The hardest decision is not whether to warn but when to stop
Warning fatigue is a real and documented problem in tornado meteorology. Communities that have received multiple warnings without experiencing significant tornadoes show measurably reduced compliance with subsequent warnings, meaning people are less likely to take shelter when a warning is real if they have experienced several that were not. The forecaster issuing a warning knows this and weighs it against the risk of issuing too few warnings and missing the event that kills people.
The 2011 Joplin tornado offered a painful case study. The National Weather Service issued a tornado warning 24 minutes before the EF5 struck the city, which was significantly above the national average lead time. Surveys of survivors found that many residents did not take immediate action because they had received multiple tornado warnings earlier in the season that produced nothing significant. The warning existed. The behavior change it was designed to produce did not occur at the scale that would have saved additional lives.

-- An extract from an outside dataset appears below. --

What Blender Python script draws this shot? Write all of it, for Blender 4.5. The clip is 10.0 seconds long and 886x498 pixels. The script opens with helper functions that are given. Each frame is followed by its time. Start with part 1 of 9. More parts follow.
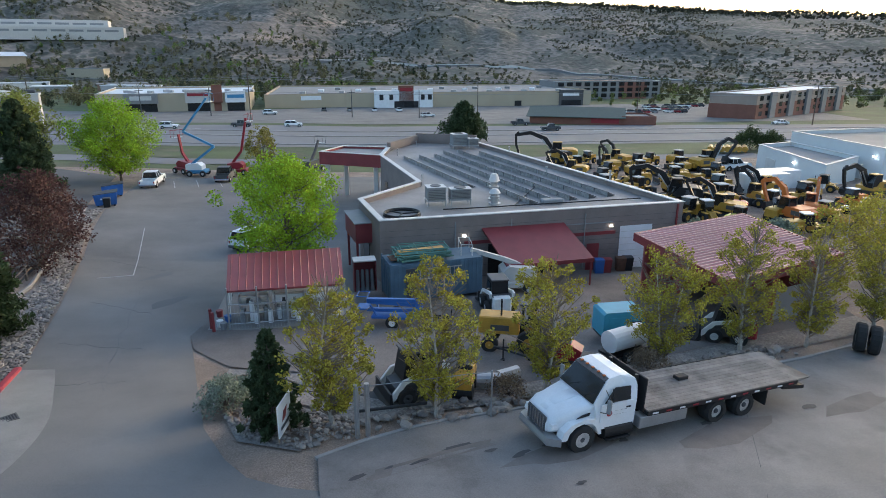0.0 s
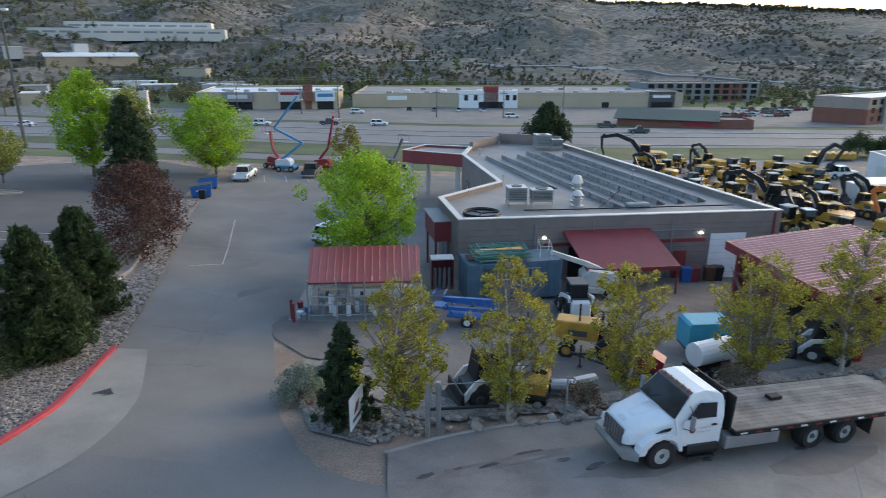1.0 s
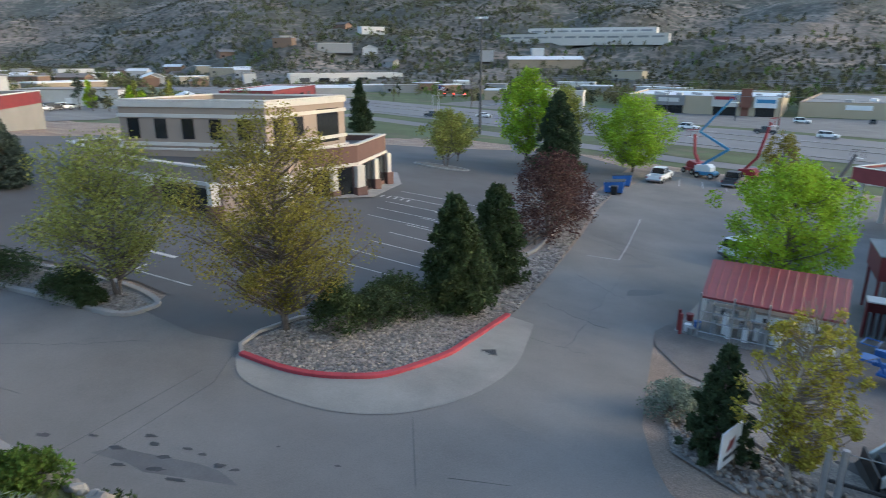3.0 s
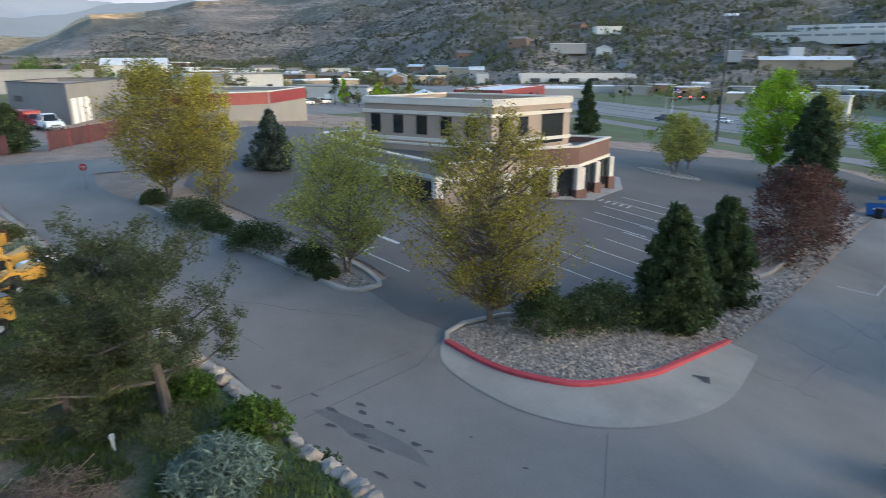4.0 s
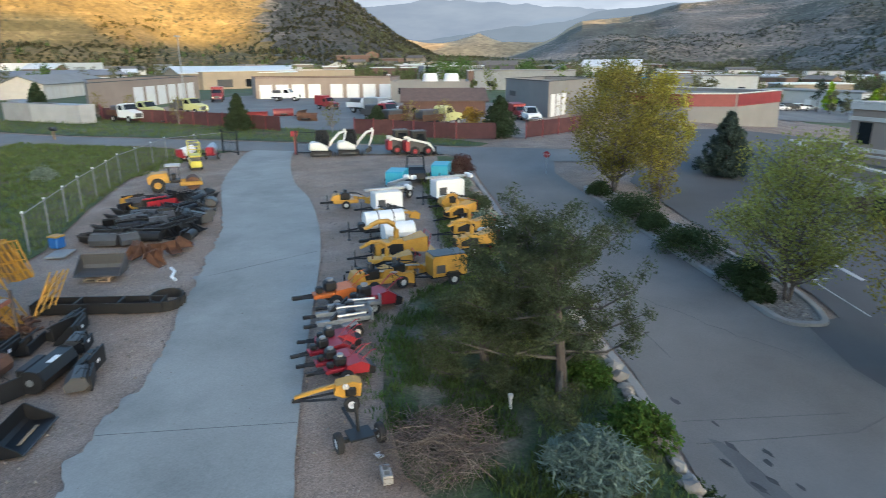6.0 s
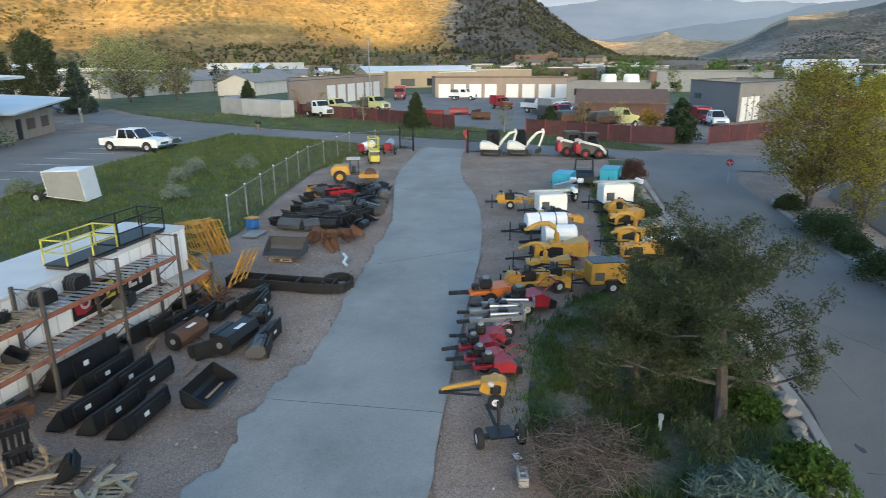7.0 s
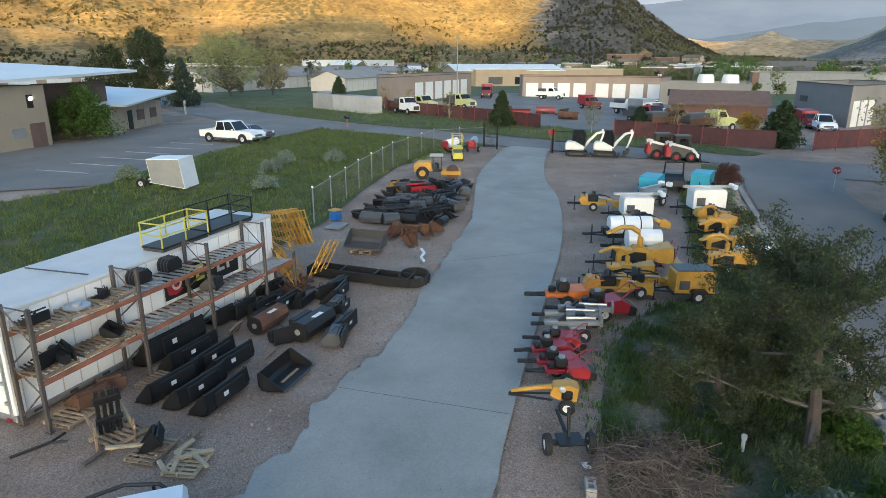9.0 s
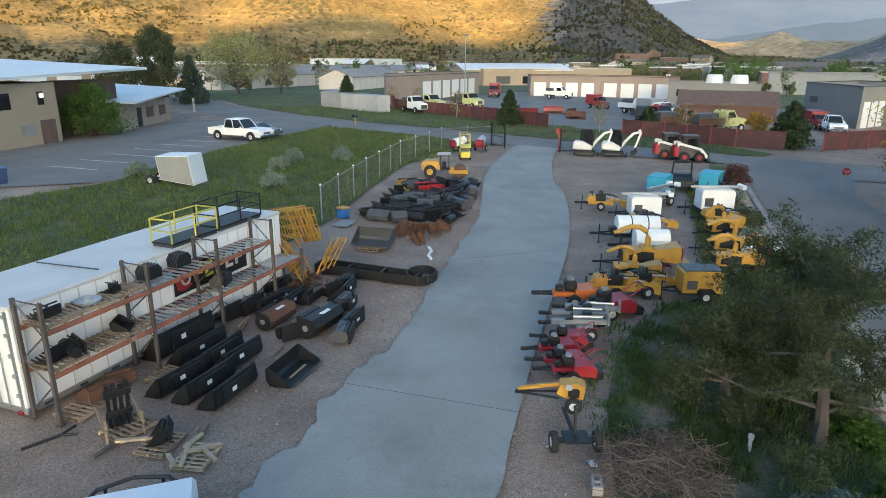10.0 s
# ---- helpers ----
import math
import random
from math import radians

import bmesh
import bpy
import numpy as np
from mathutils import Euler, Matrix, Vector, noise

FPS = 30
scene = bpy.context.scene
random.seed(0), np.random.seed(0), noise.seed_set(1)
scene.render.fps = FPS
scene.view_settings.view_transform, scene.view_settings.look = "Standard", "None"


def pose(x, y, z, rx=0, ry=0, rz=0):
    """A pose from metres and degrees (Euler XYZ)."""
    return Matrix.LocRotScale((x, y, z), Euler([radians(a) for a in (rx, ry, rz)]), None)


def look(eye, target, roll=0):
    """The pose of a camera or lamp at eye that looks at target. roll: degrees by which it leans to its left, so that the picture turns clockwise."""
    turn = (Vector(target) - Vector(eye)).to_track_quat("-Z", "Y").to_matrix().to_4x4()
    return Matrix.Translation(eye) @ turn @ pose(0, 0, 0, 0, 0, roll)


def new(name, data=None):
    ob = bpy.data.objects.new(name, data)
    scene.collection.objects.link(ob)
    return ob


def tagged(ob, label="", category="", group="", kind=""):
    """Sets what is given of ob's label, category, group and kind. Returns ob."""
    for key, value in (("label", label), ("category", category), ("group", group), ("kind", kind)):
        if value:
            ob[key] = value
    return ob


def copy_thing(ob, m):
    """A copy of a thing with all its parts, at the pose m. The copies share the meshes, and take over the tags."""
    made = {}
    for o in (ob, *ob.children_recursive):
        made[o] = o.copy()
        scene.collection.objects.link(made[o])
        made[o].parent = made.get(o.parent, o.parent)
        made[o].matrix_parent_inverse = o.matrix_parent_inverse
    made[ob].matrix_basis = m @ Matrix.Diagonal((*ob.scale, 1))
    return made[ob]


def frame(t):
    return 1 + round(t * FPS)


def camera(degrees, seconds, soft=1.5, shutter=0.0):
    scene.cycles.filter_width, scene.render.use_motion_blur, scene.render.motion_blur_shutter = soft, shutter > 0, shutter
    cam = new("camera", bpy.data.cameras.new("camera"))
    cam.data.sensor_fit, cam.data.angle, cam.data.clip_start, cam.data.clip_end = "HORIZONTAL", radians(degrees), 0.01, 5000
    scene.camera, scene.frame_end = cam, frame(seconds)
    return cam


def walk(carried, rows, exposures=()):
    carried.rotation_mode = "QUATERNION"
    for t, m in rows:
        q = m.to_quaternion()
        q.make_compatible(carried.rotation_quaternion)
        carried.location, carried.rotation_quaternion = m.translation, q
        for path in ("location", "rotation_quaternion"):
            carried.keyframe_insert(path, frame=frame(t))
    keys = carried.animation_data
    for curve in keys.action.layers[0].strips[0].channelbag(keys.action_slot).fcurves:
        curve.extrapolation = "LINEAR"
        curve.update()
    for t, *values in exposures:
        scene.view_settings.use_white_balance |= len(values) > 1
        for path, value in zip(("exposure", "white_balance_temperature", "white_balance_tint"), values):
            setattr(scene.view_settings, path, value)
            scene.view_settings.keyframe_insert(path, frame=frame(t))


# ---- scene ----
cam = camera(70.0, 10.0, soft=0.45, shutter=0.3)
# seconds, eye, heading, tilt, lean
PATH = [
    (0.0, (0.0, -0.001, 9.0), 0.0, -17.334, 0.14),
    (0.5, (0.024, 0.13, 8.934), 2.281, -17.319, 0.101),
    (1.0, (0.019, 0.322, 8.826), 7.469, -17.273, 0.137),
    (1.5, (-0.017, 0.531, 8.715), 15.159, -17.242, 0.168),
    (2.0, (-0.064, 0.868, 8.479), 24.384, -17.106, 0.129),
    (2.5, (-0.109, 1.111, 8.273), 34.361, -16.997, 0.061),
    (4.0, (-0.237, 1.443, 8.275), 64.281, -16.925, -0.115),
    (4.5, (-0.445, 1.522, 8.12), 74.416, -16.764, -0.067),
    (5.0, (-0.662, 1.596, 8.023), 84.2, -16.694, -0.056),
    (5.5, (-0.758, 1.69, 8.003), 93.945, -16.644, -0.162),
    (6.0, (-0.773, 1.807, 8.022), 103.845, -16.621, -0.27),
    (7.5, (-0.817, 2.069, 8.097), 123.55, -16.546, -0.22),
    (8.0, (-0.891, 2.063, 8.069), 125.341, -16.569, -0.087),
    (8.5, (-0.931, 2.052, 8.048), 126.237, -16.635, 0.01),
    (9.0, (-0.954, 2.042, 8.026), 126.83, -16.687, 0.162),
    (9.5, (-0.917, 2.047, 8.01), 127.169, -16.716, 0.264),
    (10.0, (-0.883, 2.048, 8.003), 127.43, -16.768, 0.416),
]
walk(cam, [(t, pose(*eye, 90 + tilt, 0, heading) @ pose(0, 0, 0, 0, 0, lean)) for t, eye, heading, tilt, lean in PATH], exposures=[(0.0, 1.93, 6130, 11), (2.5, 1.97, 5980, 10), (4.5, 1.93, 5650, 7), (6.0, 1.78, 5520, 5), (7.5, 1.67, 5600, 4), (10.0, 1.67, 5600, 4)])

# ---- light ----
SUN_AZ, SUN_EL = -50.0, 1.4          # heading of the sun (left of +y is positive) and its height, in degrees
world = bpy.data.worlds.new("sky")
scene.world = world
world.use_nodes = True
_n = world.node_tree.nodes
_sky = _n.new("ShaderNodeTexSky")
_sky.sky_type = "NISHITA"
_sky.sun_disc = False
_sky.sun_elevation = radians(9.0)
_sky.sun_rotation = radians(-SUN_AZ)
_sky.dust_density = 3.0
_sky.air_density = 1.0
_sky.ozone_density = 1.5
_n["Background"].inputs[1].default_value = 0.15
world.node_tree.links.new(_sky.outputs[0], _n["Background"].inputs[0])
_sun = bpy.data.lights.new("sun", "SUN")
_sun.energy = 5.0
_sun.angle = radians(0.5)
_sun.color = (1.0, 0.56, 0.13)
sun = new("sun", _sun)
_d = Vector((-math.sin(radians(SUN_AZ)) * math.cos(radians(SUN_EL)), math.cos(radians(SUN_AZ)) * math.cos(radians(SUN_EL)), math.sin(radians(SUN_EL))))
sun.matrix_world = look((0, 0, 60), Vector((0, 0, 60)) - _d)

# ---- materials ----
def _lin(nt, kind, **kw):
    nd = nt.nodes.new(kind)
    for k, v in kw.items():
        nd.inputs[k].default_value = v
    return nd


def mat(name, col, rough=0.8, metal=0.0, var=0.18, scale=1.2, fine=18.0, bump=0.0, col2=None, cover=0.5, rnd=0.0, island=False, spec=0.5, glow=None, trans=0.0, detail=4.0, speck=None):
    """Procedural surface: a base colour broken up by broad stains and fine grain, with optional second colour in patches."""
    m = bpy.data.materials.new(name)
    m.use_nodes = True
    nt = m.node_tree
    b = nt.nodes["Principled BSDF"]
    b.inputs["Roughness"].default_value = rough
    b.inputs["Metallic"].default_value = metal
    b.inputs["Specular IOR Level"].default_value = spec
    if trans:
        b.inputs["Transmission Weight"].default_value = trans
    geo = nt.nodes.new("ShaderNodeNewGeometry")
    n1 = _lin(nt, "ShaderNodeTexNoise", Scale=scale, Detail=detail, Roughness=0.6)
    n2 = _lin(nt, "ShaderNodeTexNoise", Scale=fine, Detail=2.0)
    for n in (n1, n2):
        nt.links.new(geo.outputs["Position"], n.inputs["Vector"])
    add = nt.nodes.new("ShaderNodeMath")
    add.operation = "MULTIPLY_ADD"
    nt.links.new(n2.outputs["Fac"], add.inputs[0])
    add.inputs[1].default_value = 0.45
    nt.links.new(n1.outputs["Fac"], add.inputs[2])
    ramp = nt.nodes.new("ShaderNodeMapRange")
    ramp.inputs[1].default_value, ramp.inputs[2].default_value = 0.45, 1.0
    ramp.inputs[3].default_value, ramp.inputs[4].default_value = 1 - var, 1 + var
    nt.links.new(add.outputs[0], ramp.inputs[0])
    src = None
    if col2 is not None:
        n3 = _lin(nt, "ShaderNodeTexNoise", Scale=scale * 0.7, Detail=6.0, Roughness=0.65)
        nt.links.new(geo.outputs["Position"], n3.inputs["Vector"])
        r3 = nt.nodes.new("ShaderNodeMapRange")
        r3.inputs[1].default_value, r3.inputs[2].default_value = 1 - cover - 0.07, 1 - cover + 0.07
        nt.links.new(n3.outputs["Fac"], r3.inputs[0])
        mx = nt.nodes.new("ShaderNodeMix")
        mx.data_type = "RGBA"
        mx.inputs[6].default_value = (*col, 1)
        mx.inputs[7].default_value = (*col2, 1)
        nt.links.new(r3.outputs[0], mx.inputs[0])
        src = mx.outputs[2]
    hsv = nt.nodes.new("ShaderNodeHueSaturation")
    hsv.inputs["Color"].default_value = (*col, 1)
    if src:
        nt.links.new(src, hsv.inputs["Color"])
    val = ramp.outputs[0]
    if rnd:
        who = geo.outputs["Random Per Island"]
        if not island:
            oi = nt.nodes.new("ShaderNodeObjectInfo")
            who = oi.outputs["Random"]
        rr = nt.nodes.new("ShaderNodeMapRange")
        rr.inputs[3].default_value, rr.inputs[4].default_value = 1 - rnd, 1 + rnd
        nt.links.new(who, rr.inputs[0])
        mu = nt.nodes.new("ShaderNodeMath")
        mu.operation = "MULTIPLY"
        nt.links.new(rr.outputs[0], mu.inputs[0])
        nt.links.new(val, mu.inputs[1])
        val = mu.outputs[0]
        hh = nt.nodes.new("ShaderNodeMapRange")
        hh.inputs[3].default_value, hh.inputs[4].default_value = 0.5 - rnd * 0.05, 0.5 + rnd * 0.05
        nt.links.new(who, hh.inputs[0])
        nt.links.new(hh.outputs[0], hsv.inputs["Hue"])
    if speck:
        vo = _lin(nt, "ShaderNodeTexVoronoi", Scale=speck[0])
        nt.links.new(geo.outputs["Position"], vo.inputs["Vector"])
        sr = nt.nodes.new("ShaderNodeMapRange")
        sr.inputs[3].default_value, sr.inputs[4].default_value = 1 - speck[1], 1 + speck[1]
        nt.links.new(vo.outputs["Color"], sr.inputs[0])
        sm = nt.nodes.new("ShaderNodeMath")
        sm.operation = "MULTIPLY"
        nt.links.new(sr.outputs[0], sm.inputs[0])
        nt.links.new(val, sm.inputs[1])
        val = sm.outputs[0]
    nt.links.new(val, hsv.inputs["Value"])
    nt.links.new(hsv.outputs[0], b.inputs["Base Color"])
    if bump:
        bp = _lin(nt, "ShaderNodeBump", Strength=0.6, Distance=bump)
        nt.links.new(n2.outputs["Fac"], bp.inputs["Height"])
        nt.links.new(bp.outputs[0], b.inputs["Normal"])
    if glow:
        b.inputs["Emission Color"].default_value = (*glow[:3], 1)
        b.inputs["Emission Strength"].default_value = glow[3]
    return m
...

The post-event analysis that happens after every major weather event is one of the least-publicized parts of the forecasting process and one of the most important. Forecast offices review every warning issued, every spotter report received, every decision made during the event, and evaluate what worked, what did not, and what changes in procedure or communication might improve outcomes next time. The meteorologists who issued the warnings during Joplin, Tuscaloosa, and other major events have thought extensively about what those days mean for how warnings are issued and communicated. That ongoing process of self-evaluation is what has driven the improvement in average tornado warning lead time from near zero in 1980 to over 13 minutes today.
What happens after the storm passes
Once the immediate threat has cleared, the work is not finished. Forecast offices issue post-storm surveys, sending meteorologists into the field to walk tornado damage paths, assess wind speeds from structural damage patterns, and assign official intensity ratings to confirmed tornadoes. A tornado’s EF rating, from EF0 to EF5, is not determined from radar but from ground truth: what structures were destroyed, how were they constructed, what does the damage pattern tell us about wind speed at that point in the path.
These surveys can take days for major events across large damage areas. The surveys from the April 27, 2011 outbreak required weeks of field work to document 62 separate tornadoes across Alabama alone. The resulting data goes into the Storm Data database, which is the historical record researchers use to study tornado climatology, building code standards, and warning effectiveness. Every tornado that has ever been officially rated was assessed by a meteorologist walking the damage path and making judgments about what they saw on the ground.
The meteorologists who do that work after a major event are often the same people who issued the warnings the night before, who worked through the night as the event unfolded, and who are now documenting what happened to the communities they served. It is not a job that ends when the radar screen goes quiet. The consequences of weather events play out for weeks and months after the storm, and the people who watched it develop from the beginning tend to follow those consequences to their conclusion.